Roman d’apprentissage, roman d’aventure, hymne à la nature, il y a un peu de tout dans ce texte. On ne peut pas dire que le sujet déborde d’originalité mais il est bien traité. Les codes du western sont revisités à travers le cheminement d’Hakan, du chercheur d’or à la tenancière de bordel en passant par l’explorateur scientifique, l’arnaqueur ou le shérif crapuleux. C’est rythmé sans excès, on alterne les phases quasi contemplatives et les scènes d’action, on avance doucement aux côtés de ce personnage étrange, clairement pas à son aise entouré d’une telle cour des miracles. Hakan l’âme pure est en quelque sorte le révélateur de la nature humaine, chacun tombe le masque à son contact, et ce n’est en général pas beau à voir. D’ailleurs, malgré sa naïveté de façade, le jeune homme comprend vite que si l’homme est capable du meilleur comme du pire, c’est très souvent pour le pire qu’il est le meilleur. D’où sa volonté de trouver refuge loin de toute civilisation.

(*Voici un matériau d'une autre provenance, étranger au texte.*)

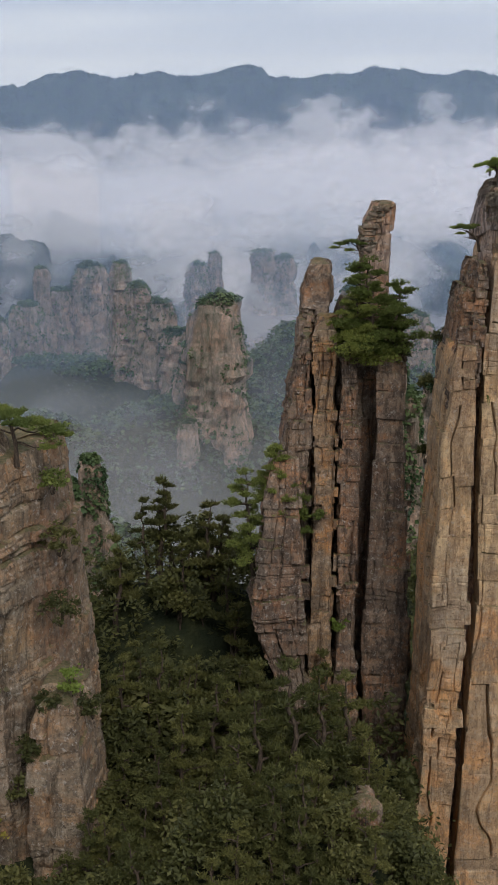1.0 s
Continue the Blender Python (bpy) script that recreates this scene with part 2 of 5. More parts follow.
def leaf_material(name, a, b, c, through_light=0.25, grain=1.1):
    """Leaves: colour varies from leaf to leaf and from tree to tree."""
    m, n, l = material(name)
    geo = n.new("ShaderNodeNewGeometry")
    info = n.new("ShaderNodeObjectInfo")
    patch = noise_of(n, l, geo.outputs["Position"], grain, 3)
    col = mixed(n, l, geo.outputs["Random Per Island"], a, b)
    col = mixed(n, l, step_of(n, l, patch, 0.4, 0.7), col, c)
    hsv = n.new("ShaderNodeHueSaturation")
    val = n.new("ShaderNodeMapRange")
    l.new(info.outputs["Random"], val.inputs["Value"])
    val.inputs["To Min"].default_value, val.inputs["To Max"].default_value = 0.65, 1.3
    hue = n.new("ShaderNodeMapRange")
    l.new(info.outputs["Random"], hue.inputs["Value"])
    hue.inputs["To Min"].default_value, hue.inputs["To Max"].default_value = 0.515, 0.485
    l.new(col, hsv.inputs["Color"]); l.new(val.outputs[0], hsv.inputs["Value"]); l.new(hue.outputs[0], hsv.inputs["Hue"])
    b1 = n.new("ShaderNodeBsdfPrincipled")
    l.new(hsv.outputs[0], b1.inputs["Base Color"])
    b1.inputs["Roughness"].default_value = 0.6
    b1.inputs["Specular IOR Level"].default_value = 0.3
    tr = n.new("ShaderNodeBsdfTranslucent")
    l.new(hsv.outputs[0], tr.inputs["Color"])
    mx = n.new("ShaderNodeMixShader"); mx.inputs[0].default_value = through_light
    l.new(b1.outputs[0], mx.inputs[1]); l.new(tr.outputs[0], mx.inputs[2])
    out = n.new("ShaderNodeOutputMaterial")
    l.new(mx.outputs[0], out.inputs[0])
    return m


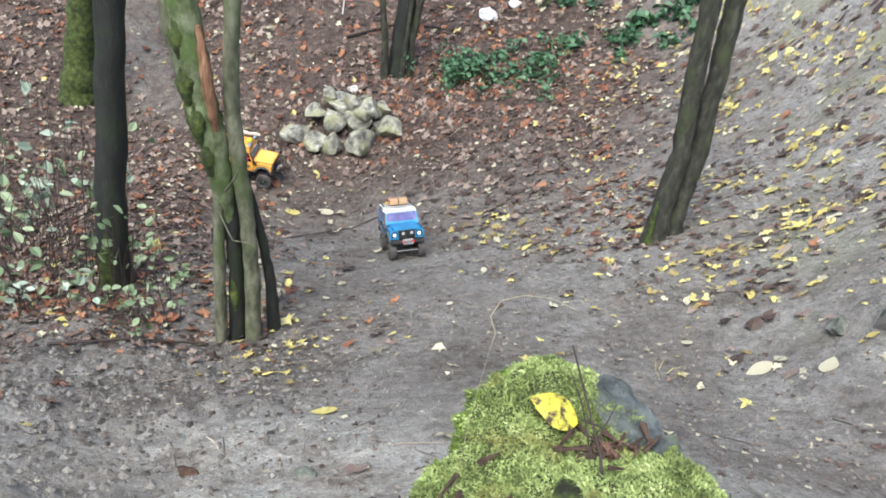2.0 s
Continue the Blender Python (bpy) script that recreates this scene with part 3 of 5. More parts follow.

J’ai vraiment passé un bon moment avec ce roman mais davantage grâce à son ambiance générale et à sa galerie de personnages secondaires que grâce à Hakan. Difficile de ressentir de l’empathie pour un tel taiseux, difficile de trouver sa légitime misanthropie touchante. Recroquevillé dans une coquille fermée à double tour, le garçon ne se livre pour ainsi dire jamais, il subit les choses plus qu’il ne les vit, dans une forme d’indifférence qui nous éloigne de lui au fur et à mesure que lui-même s’éloigne du monde. Après, si tel était le but d’Hernan Diaz, il faut reconnaître que le contrat est parfaitement rempli.
Au loin d’Hernan Diaz (traduit de l’anglais par Christine Barbaste). Delcourt, 2018. 335 pages. 21,50 euros.